>> START

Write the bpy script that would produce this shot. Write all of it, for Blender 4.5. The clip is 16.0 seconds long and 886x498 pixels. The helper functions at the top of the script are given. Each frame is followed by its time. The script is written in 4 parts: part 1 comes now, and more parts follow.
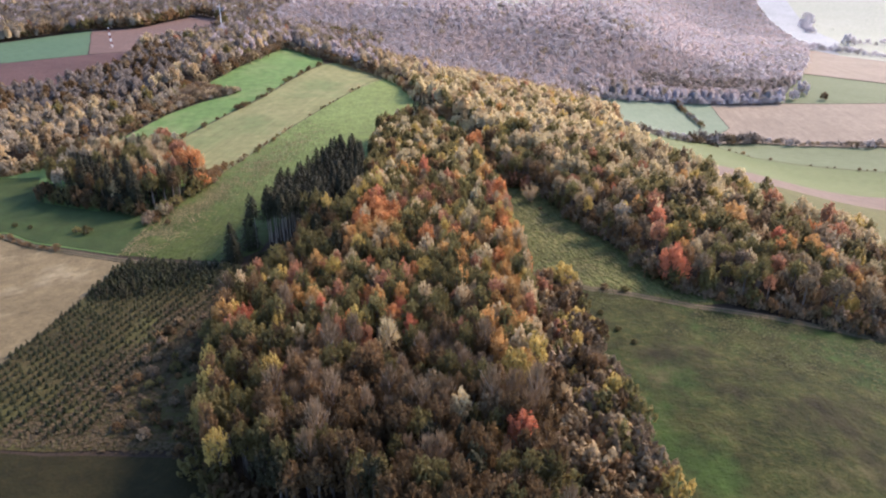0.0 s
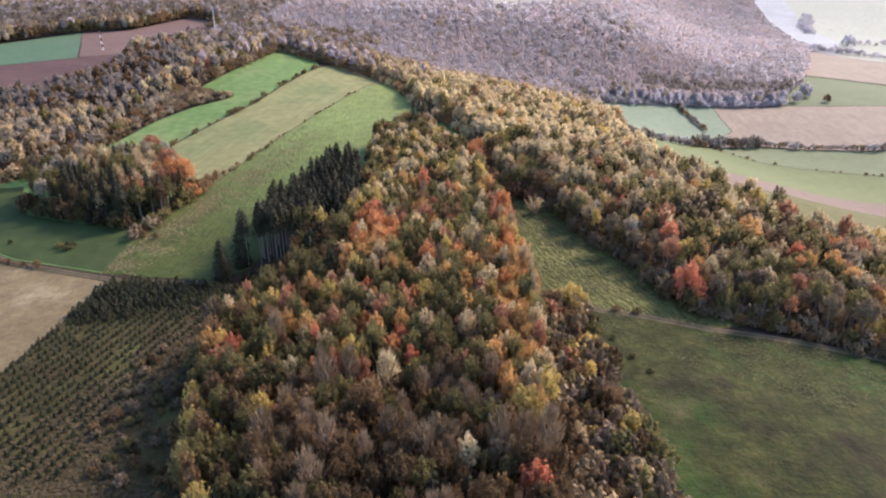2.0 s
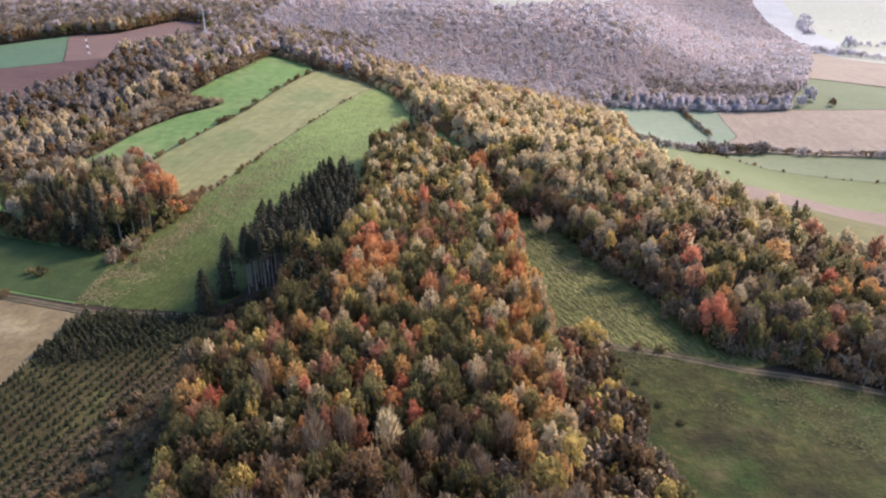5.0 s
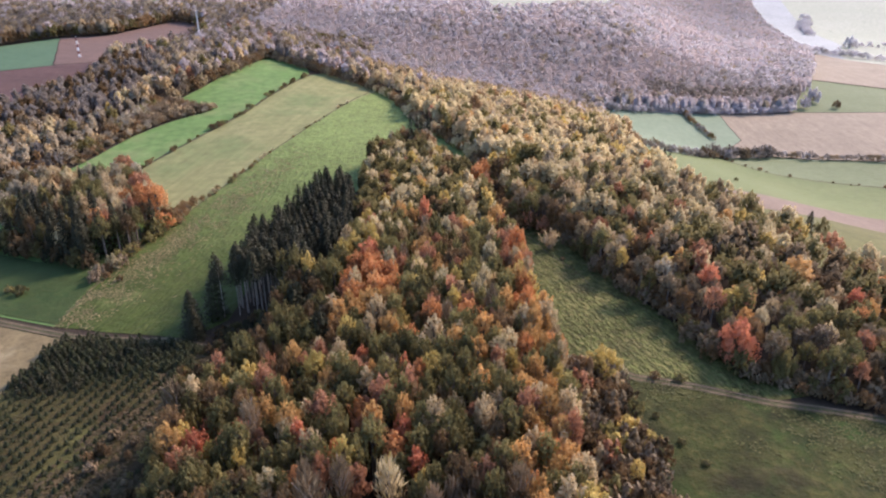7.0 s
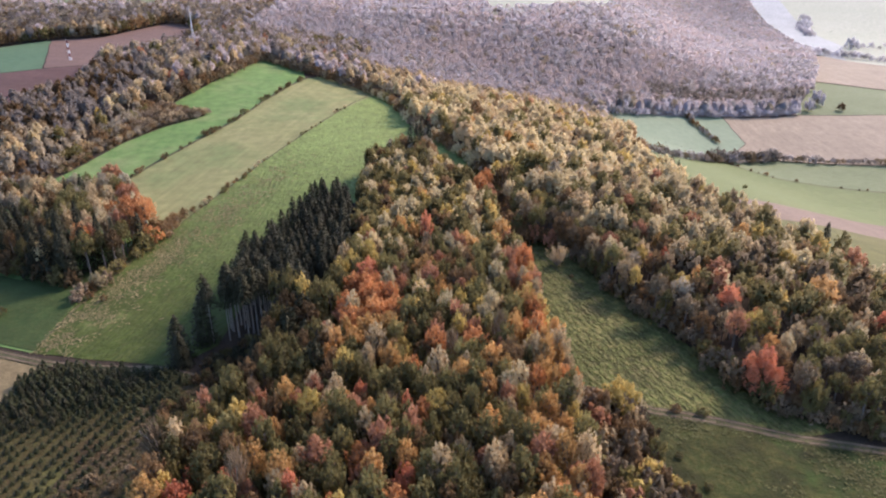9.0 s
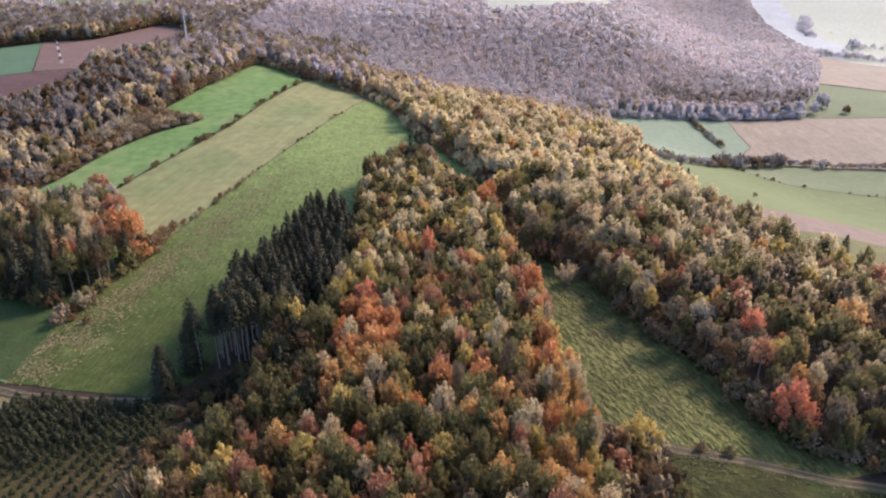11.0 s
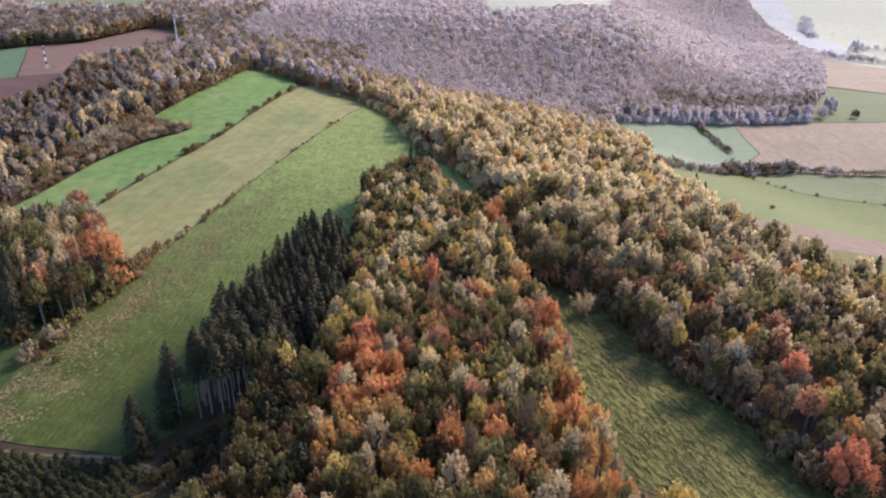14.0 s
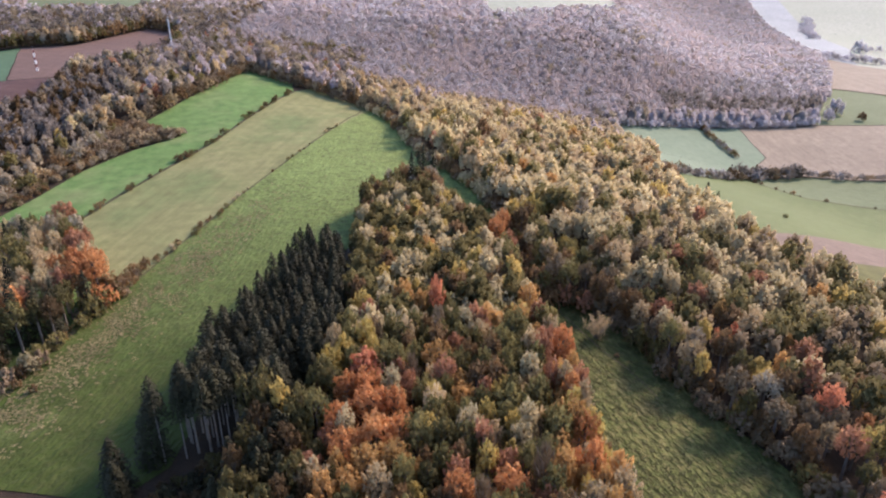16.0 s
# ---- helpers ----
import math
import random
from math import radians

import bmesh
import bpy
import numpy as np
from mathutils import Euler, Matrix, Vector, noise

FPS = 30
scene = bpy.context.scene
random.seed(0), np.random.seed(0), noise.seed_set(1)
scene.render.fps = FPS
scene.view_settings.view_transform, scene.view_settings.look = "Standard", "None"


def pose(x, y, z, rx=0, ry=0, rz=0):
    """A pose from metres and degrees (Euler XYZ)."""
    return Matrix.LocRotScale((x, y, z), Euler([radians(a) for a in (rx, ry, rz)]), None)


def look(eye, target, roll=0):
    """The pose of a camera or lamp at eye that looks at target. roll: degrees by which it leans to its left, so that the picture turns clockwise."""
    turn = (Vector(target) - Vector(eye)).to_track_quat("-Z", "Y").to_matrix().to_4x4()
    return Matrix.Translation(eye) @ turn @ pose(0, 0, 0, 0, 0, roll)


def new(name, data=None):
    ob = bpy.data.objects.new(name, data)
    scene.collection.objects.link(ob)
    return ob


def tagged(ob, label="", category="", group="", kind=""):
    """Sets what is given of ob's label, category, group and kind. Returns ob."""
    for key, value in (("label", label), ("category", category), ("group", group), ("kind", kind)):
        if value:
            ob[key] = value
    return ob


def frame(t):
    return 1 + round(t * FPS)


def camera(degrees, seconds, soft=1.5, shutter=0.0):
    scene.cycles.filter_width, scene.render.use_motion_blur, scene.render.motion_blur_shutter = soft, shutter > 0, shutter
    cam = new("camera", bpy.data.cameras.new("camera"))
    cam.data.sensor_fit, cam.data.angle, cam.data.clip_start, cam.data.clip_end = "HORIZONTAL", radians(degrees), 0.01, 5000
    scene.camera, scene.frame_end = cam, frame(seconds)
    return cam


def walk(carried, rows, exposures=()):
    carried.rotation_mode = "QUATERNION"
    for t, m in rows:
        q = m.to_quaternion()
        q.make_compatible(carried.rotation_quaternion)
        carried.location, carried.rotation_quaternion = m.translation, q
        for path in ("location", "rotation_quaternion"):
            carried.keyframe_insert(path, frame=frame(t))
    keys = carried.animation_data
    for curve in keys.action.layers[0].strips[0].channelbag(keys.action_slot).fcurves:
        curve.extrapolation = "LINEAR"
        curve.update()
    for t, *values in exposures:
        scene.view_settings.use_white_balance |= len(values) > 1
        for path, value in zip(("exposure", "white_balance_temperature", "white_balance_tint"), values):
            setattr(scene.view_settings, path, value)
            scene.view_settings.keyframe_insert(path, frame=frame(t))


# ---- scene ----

>> END

*Direction:* Look over the material above and show each line where "seconds" appears.

*Result for this exercise:*
Write the bpy script that would produce this shot. Write all of it, for Blender 4.5. The clip is 16.0 seconds long and 886x498 pixels. The helper functions at the top of the script are given. Each frame is followed by its time. The script is written in 4 parts: part 1 comes now, and more parts follow.
def camera(degrees, seconds, soft=1.5, shutter=0.0):
    scene.camera, scene.frame_end = cam, frame(seconds)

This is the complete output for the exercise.